Thursday, September 5, 2013 at 10:45PM
Tim Brayton in Hypocrites, National Film Registry, O Brother Where Art Thou, Park Row, Seal Island, Straight Shooting, Sweet Sweetbacks Baadasssss Song, The Adventures of Andre and Wally B, The Beast from 20000 Fathoms, The Squaw Man, The War Room, What Price Hollywood

Hi, it's Tim, looking to rope y'all into a little bit of cinematic democracy in action. The National Film Preservation Board, you perhaps know, is the advisory council that suggests to the Librarian of Congress which American-produced films should be admitted to the National Film Registry. And surely you know what that is! The list of films deemed “culturally, historically, or aesthetically significant”, and worthy of being kept safe and preserved as a result (though unfortunately, being on the Registry doesn’t automatically mean a film is guaranteed preservation dollars, only the imprimatur of the Library of Congress saying, “Hey, people with film preservation dollars! Take a look at these, won’t you?”).

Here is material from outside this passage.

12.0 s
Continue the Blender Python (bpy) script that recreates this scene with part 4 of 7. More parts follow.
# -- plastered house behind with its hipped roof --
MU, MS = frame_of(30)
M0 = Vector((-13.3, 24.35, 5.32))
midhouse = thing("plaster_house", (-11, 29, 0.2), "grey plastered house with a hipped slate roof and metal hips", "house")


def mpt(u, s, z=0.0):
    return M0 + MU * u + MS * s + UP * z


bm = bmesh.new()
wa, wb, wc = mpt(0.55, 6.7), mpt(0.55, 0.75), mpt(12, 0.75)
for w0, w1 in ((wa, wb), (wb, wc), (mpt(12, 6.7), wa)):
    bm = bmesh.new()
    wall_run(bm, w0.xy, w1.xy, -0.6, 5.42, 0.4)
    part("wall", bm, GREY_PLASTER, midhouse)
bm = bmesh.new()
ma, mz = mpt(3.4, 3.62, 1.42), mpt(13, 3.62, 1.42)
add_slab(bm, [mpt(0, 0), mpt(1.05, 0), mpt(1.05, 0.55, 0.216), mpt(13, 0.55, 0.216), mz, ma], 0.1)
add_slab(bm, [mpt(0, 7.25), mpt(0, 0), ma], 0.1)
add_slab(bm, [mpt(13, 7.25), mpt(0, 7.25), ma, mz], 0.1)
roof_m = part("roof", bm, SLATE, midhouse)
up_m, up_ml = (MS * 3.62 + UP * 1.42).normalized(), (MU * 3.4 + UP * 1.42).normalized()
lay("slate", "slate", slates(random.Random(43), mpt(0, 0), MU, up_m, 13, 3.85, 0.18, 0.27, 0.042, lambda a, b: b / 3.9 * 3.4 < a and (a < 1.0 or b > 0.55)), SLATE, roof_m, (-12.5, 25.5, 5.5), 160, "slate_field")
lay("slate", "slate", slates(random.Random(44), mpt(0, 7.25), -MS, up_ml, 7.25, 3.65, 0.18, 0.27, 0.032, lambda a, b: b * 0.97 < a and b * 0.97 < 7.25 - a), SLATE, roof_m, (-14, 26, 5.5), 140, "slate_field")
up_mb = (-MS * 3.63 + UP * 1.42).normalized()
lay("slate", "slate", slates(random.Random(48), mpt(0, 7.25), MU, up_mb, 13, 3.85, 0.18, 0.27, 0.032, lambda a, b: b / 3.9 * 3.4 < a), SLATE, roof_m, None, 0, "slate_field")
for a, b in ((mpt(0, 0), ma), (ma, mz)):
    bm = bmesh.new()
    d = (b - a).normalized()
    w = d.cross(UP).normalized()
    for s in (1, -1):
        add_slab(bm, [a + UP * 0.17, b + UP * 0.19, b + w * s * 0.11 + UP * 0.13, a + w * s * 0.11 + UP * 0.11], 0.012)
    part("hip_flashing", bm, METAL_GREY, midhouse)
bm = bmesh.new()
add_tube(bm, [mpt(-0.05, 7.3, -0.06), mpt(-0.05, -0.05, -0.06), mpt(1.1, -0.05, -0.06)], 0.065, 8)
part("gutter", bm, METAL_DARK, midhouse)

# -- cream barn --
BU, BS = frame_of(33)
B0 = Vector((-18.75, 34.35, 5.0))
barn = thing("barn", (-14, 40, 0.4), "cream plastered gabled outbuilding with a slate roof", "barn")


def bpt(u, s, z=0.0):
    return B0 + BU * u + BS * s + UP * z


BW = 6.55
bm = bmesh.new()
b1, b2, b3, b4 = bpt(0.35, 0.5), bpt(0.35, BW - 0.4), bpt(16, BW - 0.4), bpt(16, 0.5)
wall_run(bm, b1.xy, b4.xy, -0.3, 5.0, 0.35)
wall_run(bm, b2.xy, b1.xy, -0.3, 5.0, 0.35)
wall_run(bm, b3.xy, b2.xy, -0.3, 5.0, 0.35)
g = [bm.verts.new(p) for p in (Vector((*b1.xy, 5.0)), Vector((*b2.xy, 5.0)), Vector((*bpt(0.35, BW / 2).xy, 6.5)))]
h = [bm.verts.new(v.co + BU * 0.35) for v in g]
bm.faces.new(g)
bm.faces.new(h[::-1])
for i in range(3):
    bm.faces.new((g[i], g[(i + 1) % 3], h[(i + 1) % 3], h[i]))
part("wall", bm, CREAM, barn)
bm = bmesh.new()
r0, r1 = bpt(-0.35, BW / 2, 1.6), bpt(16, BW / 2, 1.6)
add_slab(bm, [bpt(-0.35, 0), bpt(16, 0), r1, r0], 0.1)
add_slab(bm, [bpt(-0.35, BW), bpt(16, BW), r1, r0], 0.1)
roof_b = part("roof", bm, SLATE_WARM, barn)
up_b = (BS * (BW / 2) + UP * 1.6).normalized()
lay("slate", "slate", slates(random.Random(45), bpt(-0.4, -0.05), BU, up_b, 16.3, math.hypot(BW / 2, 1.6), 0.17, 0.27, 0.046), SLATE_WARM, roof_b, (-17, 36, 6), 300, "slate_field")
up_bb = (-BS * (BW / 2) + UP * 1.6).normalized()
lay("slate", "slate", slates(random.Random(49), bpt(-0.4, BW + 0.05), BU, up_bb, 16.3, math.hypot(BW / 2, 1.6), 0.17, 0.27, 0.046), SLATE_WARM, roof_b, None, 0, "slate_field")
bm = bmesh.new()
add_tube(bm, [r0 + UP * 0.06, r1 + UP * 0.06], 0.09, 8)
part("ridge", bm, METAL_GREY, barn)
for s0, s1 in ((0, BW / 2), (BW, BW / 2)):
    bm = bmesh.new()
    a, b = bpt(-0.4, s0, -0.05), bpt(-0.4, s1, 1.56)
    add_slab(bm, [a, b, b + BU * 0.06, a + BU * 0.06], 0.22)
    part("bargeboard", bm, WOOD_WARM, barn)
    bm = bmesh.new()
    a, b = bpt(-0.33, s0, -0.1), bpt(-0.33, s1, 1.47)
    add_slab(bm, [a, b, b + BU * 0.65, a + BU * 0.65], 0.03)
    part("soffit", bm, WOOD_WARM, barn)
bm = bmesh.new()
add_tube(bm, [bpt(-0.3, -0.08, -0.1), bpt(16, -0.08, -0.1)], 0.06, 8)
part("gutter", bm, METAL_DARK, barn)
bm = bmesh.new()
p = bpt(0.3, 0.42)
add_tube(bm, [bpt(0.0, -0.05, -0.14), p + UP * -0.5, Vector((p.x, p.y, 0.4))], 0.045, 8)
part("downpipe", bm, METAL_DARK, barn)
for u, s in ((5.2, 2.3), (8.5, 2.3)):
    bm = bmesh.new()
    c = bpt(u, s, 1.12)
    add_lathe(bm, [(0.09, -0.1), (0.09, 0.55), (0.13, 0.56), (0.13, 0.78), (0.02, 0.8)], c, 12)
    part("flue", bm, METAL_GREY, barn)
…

Now, the point of my bringing this up is that, while the Board advises the Librarian, it’s the public that advises the Board – any citizen is welcome to submit a list of nominees up to 50 films long that they believe to be worthy candidates for inclusion on the Registry. This nomination period, for this year’s inductees, closes on September 13, just over a week from now. And so I write this piece in the spirit of an exhortation: I don’t just want you to share a list of movies that you think should be inducted to the National Film Registry here in the comments section of this fine website, I want you to share that list with the National Film Board itself. For we are all well-educated cinephiles here, and I think our voices deserve to be heard. Information about nominating films can be found here, with links to a list of all films currently on the Registry, as well as some prominent films missing from it.

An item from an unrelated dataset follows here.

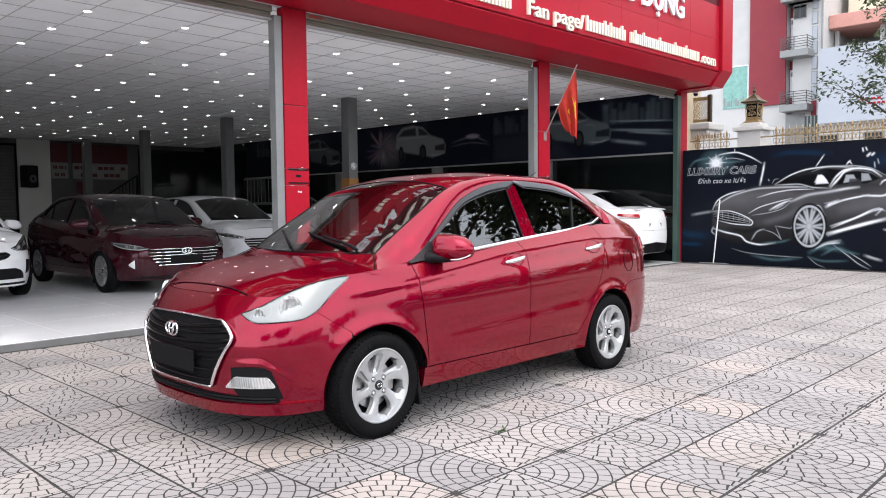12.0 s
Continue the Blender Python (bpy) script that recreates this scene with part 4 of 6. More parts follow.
# ---------------------------------------------------------------- shop front
def clad_pillar(x0, x1, z1=3.57, bottom=0.0):
    """Red clad pillar with its steel shutter rail."""
    t = thing("red_pillar", "bright red metal-clad pillar between the shop openings", "pillar", pose(0, 0, 0), "front pillars")
    cuts = [bottom + FLOOR_Z - 0.05, 1.515, 1.715, 2.45, z1]
    part("core", box((x0 + 0.02, FRONT_Y + 0.02, bottom), (x1 - 0.02, FRONT_Y + 0.115, z1)), M_GREYMETAL, t)
    for a, b in zip(cuts, cuts[1:]):
        part("cladding_panel", box((x0, FRONT_Y, a + 0.004), (x1, FRONT_Y + 0.12, b - 0.004), 0.004), M_SIGNRED, t)
    for z in (1.70, 1.545):
        part("slot", box((x0 + 0.035, FRONT_Y - 0.003, z - 0.009), (x1 - 0.01, FRONT_Y + 0.01, z + 0.009)), M_BLACK, t)
    part("small_plate", box((x0 + 0.14, FRONT_Y - 0.004, 1.612), (x0 + 0.21, FRONT_Y + 0.01, 1.642)), M_BLACK, t)
    rng = random.Random(5)
    for k in range(9):
        xx, zz = x0 + rng.uniform(0.02, 0.28), rng.choice((1.715, 1.52, 1.44)) + rng.uniform(-0.01, 0.012)
        part("paint_chip", box((xx, FRONT_Y - 0.0025, zz), (xx + rng.uniform(0.01, 0.05), FRONT_Y + 0.005, zz + rng.uniform(0.003, 0.01))), M_LETTERW, t)
    part("shutter_rail", box((x0 - 0.10, FRONT_Y + 0.02, FLOOR_Z - 0.05), (x0 - 0.003, FRONT_Y + 0.13, 3.46), 0.004), M_GREYMETAL, t, "grey steel shutter rail")
    part("rail_lip", box((x0 - 0.112, FRONT_Y + 0.01, FLOOR_Z - 0.05), (x0 - 0.102, FRONT_Y + 0.13, 3.46), 0.002), M_GREYMETAL, t)
    return t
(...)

Here’s the list of movies that I’m going to submit after the jump from silents to absurdist cartoons to the Coen Bros...

Tim's 15

 

The Squaw Man (1914)
The first feature-length film shot in Hollywood, as well as the first film, of any length, directed by Hollywood’s leading master of glossy spectacle, Cecil B. DeMille. Simply put, it’s one of the most important artifacts of the American film industry.

Hypocrites (1915)
One of the handful of surviving films directed by Lois Weber, perhaps the most important early female director, and one of the most important directors of any gender in the 1910s. The copy in possession of the Library of Congress is in perilous condition, and such a landmark film cannot afford to be lost.

Straight Shooting (1917)
The oldest film directed by John Ford known to still exist, as well as his first feature. As one of the most highly-regarded of all American directors, his career milestones are of particular interest to the historian.

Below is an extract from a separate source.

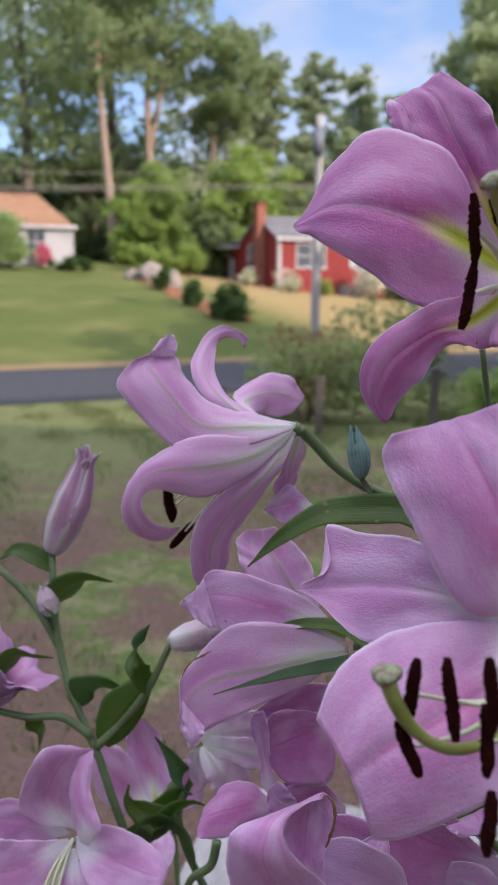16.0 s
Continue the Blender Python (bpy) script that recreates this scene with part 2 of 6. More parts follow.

What Price Hollywood? (1932)
The oldest version of the hugely familiar A Star Is Born narrative template, and also the best: the nearly-forgotten Constance Bennett and the totally-forgotten Lowell Sherman both tear the screen apart as they assault the melodrama like you could only do in the Pre-Code era. Desperately worthy of a bigger audience

This Is the Army (1943)
The first and most popular of a weird little subgenre from World War II: revue films about people famous and not putting on a show to entertain the troops with a variety of songs and short scenes. Films which, themselves, were then sent around the world, to entertain the troops. A curious historical footnote that doesn’t deserve to be forgotten.

 

Screwball Squirrel (1944)
Tex Avery’s most legendarily aggressive comic cartoon is perhaps the most sustained dose of Surrealism ever perpetrated by a major American studio, and it took half a century before the rest of animation started to catch up to the deliberate, clever rule-flaunting of this absurdist masterpiece.

Seal Island (1948)
The first of Walt Disney’s True-Life Adventures, this short nature documentary more or less invented the form as we know it today: animals in their (slightly manipulated) environment, a stentorian narrator informing us what we’re looking at. Groundbreaking or not, Disney hasn’t done much right by these films in recent memory, and they deserve a higher profile.

Park Row (1952)
Sam Fuller, great iconoclast and hero to lovers of scraggly little B-pictures, only has one film on the Registry, and that’s just not right. This tribute to the history American news media, made for the money Fuller had in his pocket at the time, and never available in any decent home video format, is easily the most deserving candidate, much in need of readier access.

 

The Beast from 20,000 Fathoms (1953)
With Ray Harryhausen having passed away recently, it’s the ideal moment to nod in the direction of his first major solo work, the film that paved the way for decades upon decades of movies in which a Giant Something terrorizes a city. Truly a groundbreaking and majorly influential B-picture.

Zorn’s Lemma (1970)
A watershed experimental film, reaching one of the widest audiences any non-representational feature ever has ever enjoyed. And like most experimental films of its generation, digital representations simply don’t capture the whole texture of the thing.

Sweet Sweetback’s Baadasssss Song (1971)
The first great work of the blaxploitation era, a stylistically audacious work of identity politics that represents one of the first times that a minority filmmaker was able to create a financial smash hit totally outside of the strictures of the white-dominated film industry.

The Adventures of André and Wally B. (1984)
Not the first CGI animation of note; but it was, more or less, the first CGI cartoon, with the roundness and squishiness we associate with that word. As such, it’s arguably the first time that CGI proved that it could express personality and acting, and not simply render lifeless objects with plasticky sheen.

Todd Haynes debut!

Superstar: The Karen Carpenter Story (1988)
A seismic early work in the New Queer Cinema and a major work of cultural commentary, the awkward rights situation involving the soundtrack (and the life story of the titular subject) have kept the film in bootleg form for a generation. Inclusion on the Registry would be a first step to legitimizing this kind of co-optive storytelling.

The War Room (1993)
The best film ever made about the American electoral process. Period. A rare example of a journalistic documentary that continues to be important and telling even two decades after the moment of its creation.

 

O Brother, Where Art Thou? (2000)
The first film to undergo digital color-correction, a technique which is now used so extensively and casually that it’s hard to think of anything that isn’t covered with a sheen of colors tweaked just-so. Maybe not something to praise, but it set a new standard for how commercial cinematography was going to look in the 21st Century.

So how about it? Who else is going to submit their nominations? Help shape the future of U.S. film culture!